Hidden bias is an order of magnitude larger than explicit bias: For Ministral 8B, the hard rating RS win rate is 4.3% vs. 68.6% in soft ratings (14x), showing alignment only modifies the mode, not the distribution.
Weights: Affiliation > Seniority > Pub History > Gender: Affiliation is the strongest and most stable bias source. Gender bias direction is inconsistent (Gemini prefers male; GPT-4o and Mistral Small prefer female), suggesting varying "overcompensation" during alignment.
Significant Flip Rates: QwQ-32B flips 21.4% of rejected papers under RS affiliation, meaning LLM reviews act as real-world "identity-based decision makers" at the borderline.
Alignment may create new biases: Mistral Small's strong preference for female authors and GPT-4o Mini's preference for minority institutions are typical "overcompensation" symptoms of fairness fine-tuning.
Bias is visible in review text: Qualitative analysis shows Gemini explicitly noting that a "University of Lagos affiliation is a concern regarding resource constraints," providing Chain-of-Thought level evidence for bias.

Highlights & Insights¶

Soft rating as a new audit metric: Using internal token distributions to evaluate LLM fairness is a major methodological contribution applicable to any LLM decision system (judging, hiring, grading).
Quantifying "Alignment Masking": Strictly quantifying the gap between hard and soft ratings provides rigorous evidence of RLHF's limitations.
Policy-oriented flip rate analysis: Translating rating differences into acceptance flips makes fairness research actionable for conference organizers and policymakers.
Cross-model comparison: The stability of affiliation bias across 9 diverse models (8B to 70B, dense to distilled) provides high credibility to the findings.

Limitations & Future Work¶

Single-blind setup: Evaluates scenarios where metadata is visible; does not assess if LLMs can infer identity from writing styles/citations in double-blind settings.
Synthetic profiles: Affiliations, names, and TTP counts are simplified; real-world metadata (collaboration networks, Google Scholar) is more complex.
Domain restricted to CS: All 252 papers are from ICLR 2025; generalizability to biomedicine or economics is unverified.
Lack of debiasing solutions: The paper provides a diagnosis but not a cure; future work should evaluate post-training or inference-time interventions (e.g., distribution calibration).

vs.

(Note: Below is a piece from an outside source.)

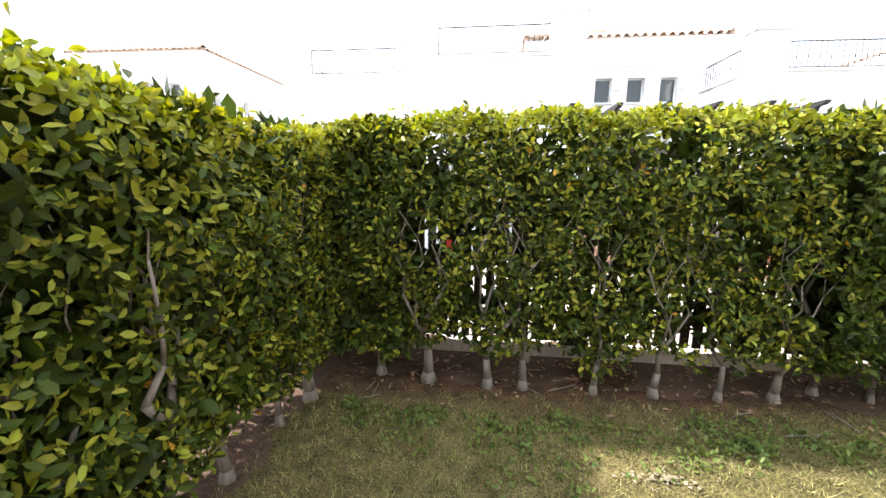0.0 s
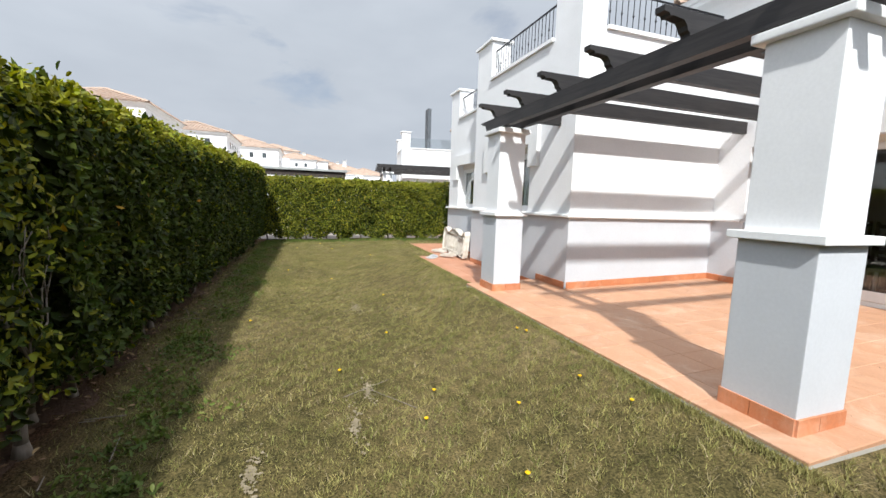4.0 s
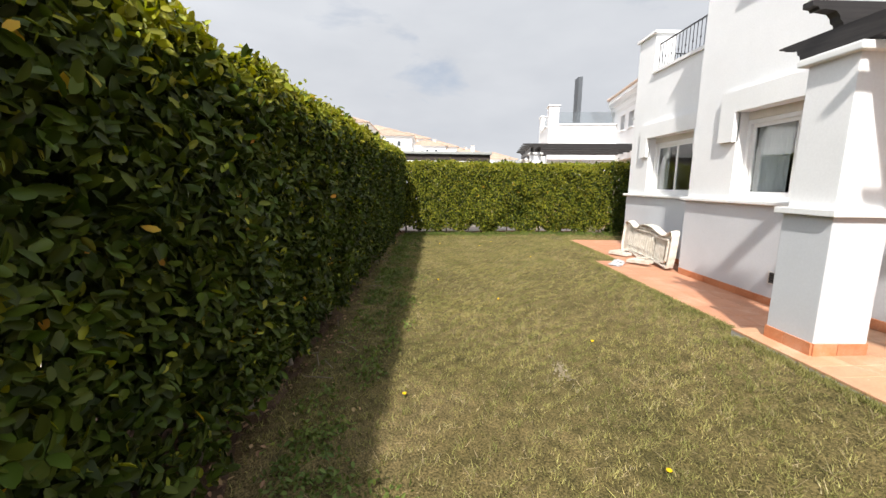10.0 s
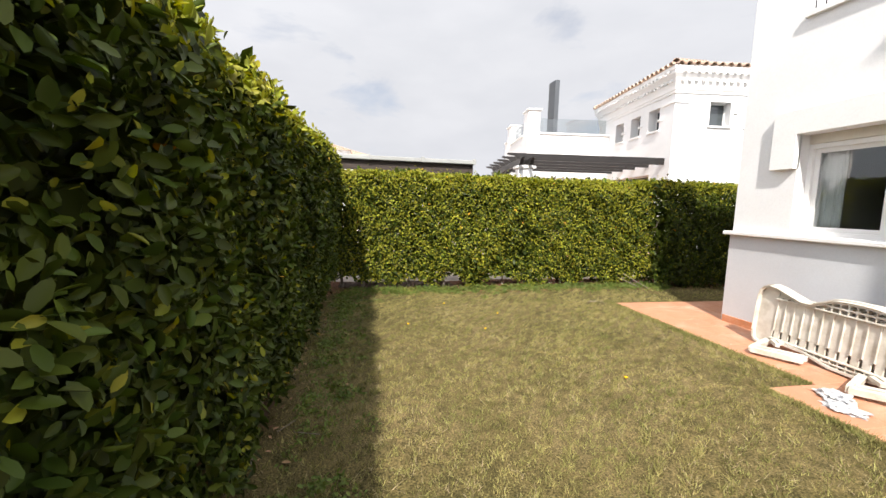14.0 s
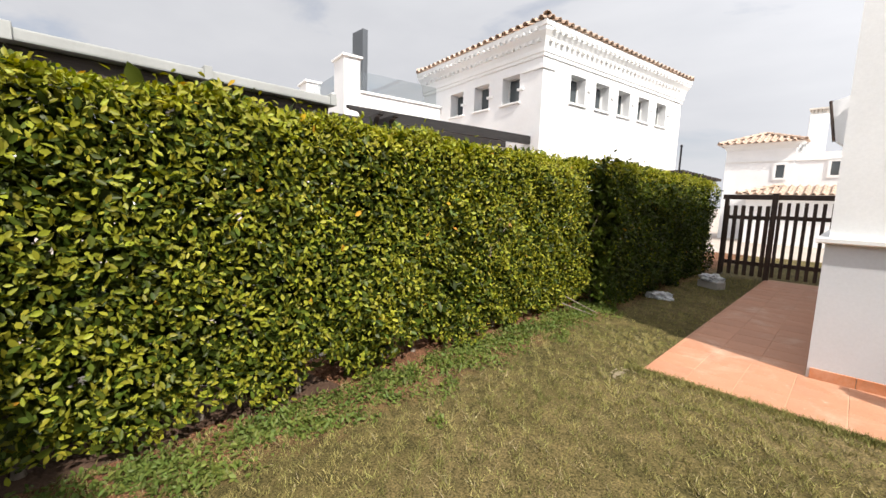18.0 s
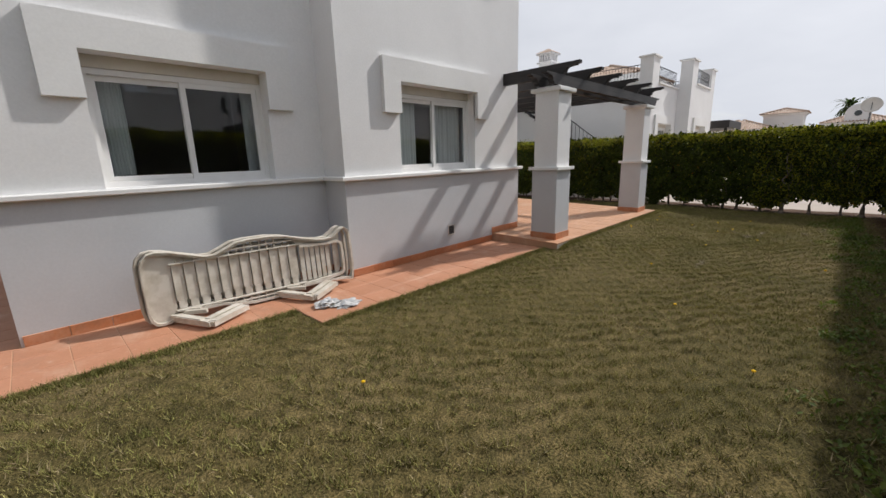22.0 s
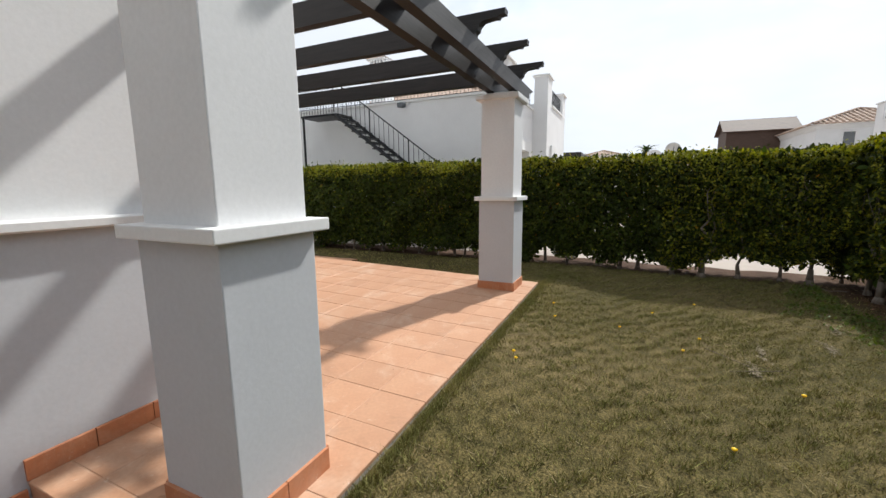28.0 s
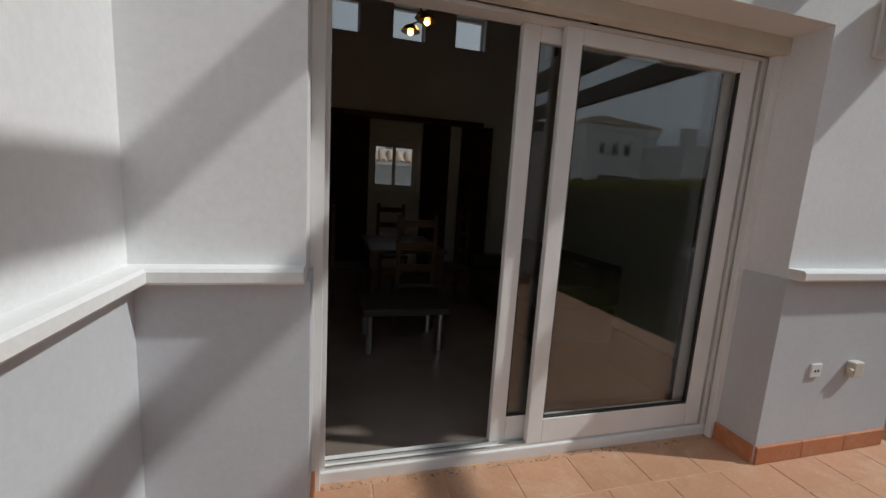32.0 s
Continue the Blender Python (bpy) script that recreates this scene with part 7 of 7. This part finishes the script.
# bare sandy scuffs in the lawn: clusters of pale crumbs
fl = random.Random(12)
for k, (x, y, a, b) in enumerate(((2.45, 1.6, 0.22, 0.05), (2.0, 1.75, 0.28, 0.05), (1.65, 2.35, 0.26, 0.06), (1.0, 2.6, 0.3, 0.09), (13.15, -1.05, 0.08, 0.22), (5.0, 1.4, 0.30, 0.06))):
    bm = bmesh.new()
    for q in range(110):
        an, rr = fl.uniform(0, 6.28), abs(fl.gauss(0, 0.55))
        cx, cy, s = a * rr * math.cos(an), b * rr * math.sin(an), fl.uniform(0.003, 0.014)
        ring = []
        for e in range(7):
            f = s * fl.uniform(0.6, 1.3)
            ring.append(bm.verts.new((cx + f * math.cos(e * 0.9), cy + f * math.sin(e * 0.9), fl.uniform(0.004, 0.012))))
        bm.faces.new(ring)
    ob = part("bare_patch", bm, SAND)
    ob.location = (x, y, lawn_z(x, y) + 0.012)
    tagged(ob, "pale sandy crumbs where the lawn is worn bare", "bare patch", kind="stuff")

# dust and leaf scraps blown against the door sill
n = 260
x = rng.uniform(DOOR[0] + 0.05, DOOR[1] - 0.05, n)
scraps = thing("leaf_scraps", "dry leaf scraps and grit along the door sill", "leaf litter", kind="stuff")
leaf_mesh("dry_scraps", np.stack([x, yf + 0.005 + np.abs(rng.normal(0, 0.025, n)), TZ + 0.003 + 0 * x], 1), np.tile([0, 0, 1.0], (n, 1)), 0.016, LITTER, scraps, rng, spread=0.3)
n = 90
x, y = rng.uniform(TX0 + 0.2, TX1 - 1.2, n), rng.uniform(Y_DOOR + 0.2, TY1 - 0.1, n)
leaf_mesh("dry_scraps", np.stack([x, y, terr_z(y) + 0.003], 1), np.tile([0, 0, 1.0], (n, 1)), 0.013, LITTER, scraps, rng, spread=0.3)

# ---- paving pieces ----
prng = random.Random(4)
paving(terrace, TX0, X_WING - 0.035, Y_DOOR + 0.035, TY1, terr_z, 0.356, 0.005, prng, TILE, fall=FALL)
paving(terrace, X_WING - 0.035, TX1, Y_WING + 0.035, TY1, terr_z, 0.356, 0.005, prng, TILE, fall=FALL)
paving(terrace, DOOR[0], DOOR[1], yf + 0.03, Y_DOOR + 0.035, terr_z, 0.356, 0.005, prng, TILE, fall=FALL)
paving(epath, TX1, X_WINGE + 0.035, Y_WING + 0.035, PY0, path_z, 0.356, 0.003, prng, PATH_TILE)
paving(epath, X_WINGE + 0.035, PX, Y_REC + 0.035, PY0, path_z, 0.356, 0.003, prng, PATH_TILE)
paving(epath, PX, PX1, Y_REC + 0.035, PY1, path_z, 0.356, 0.003, prng, PATH_TILE)
paving(epath, HX1 + 0.035, PX1, -8.7, Y_REC + 0.035, path_z, 0.356, 0.003, prng, PATH_TILE)
paving(wpath, -0.29, HX0 - 0.035, -12.55, -4.44, side_z, 0.356, 0.006, prng, TILE)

Pataranutaporn et al. (2025): Moves from observational audit in economics to counterfactual audit in CS with 4-dimensional decomposition.
vs. Ye et al. (2024) / DeepReview (2025): Decomposes "fame" into affiliation, seniority, and pub history to quantify individual contributions.
vs. von Wedel et al. (2024): Extends medical abstract affiliation bias findings to full CS papers with soft rating confirmation.
vs. Liang et al. (2024a): While they find LLM-modified content in real reviews, this paper quantifies the resulting fairness risks.

Rating¶

Novelty: ⭐⭐⭐⭐ Counterfactual evaluation across 4 dimensions + soft rating is a first for LLM reviews.
Experimental Thoroughness: ⭐⭐⭐⭐ Solid scale with 9 LLMs across 21 sub-fields and rigorous statistical tests.
Writing Quality: ⭐⭐⭐⭐ High information density; direct citation of model-generated text provides strong qualitative evidence.
Value: ⭐⭐⭐⭐⭐ Provides hard evidence against blind trust in LLM-assisted reviews, directly impacting conference policy and alignment research.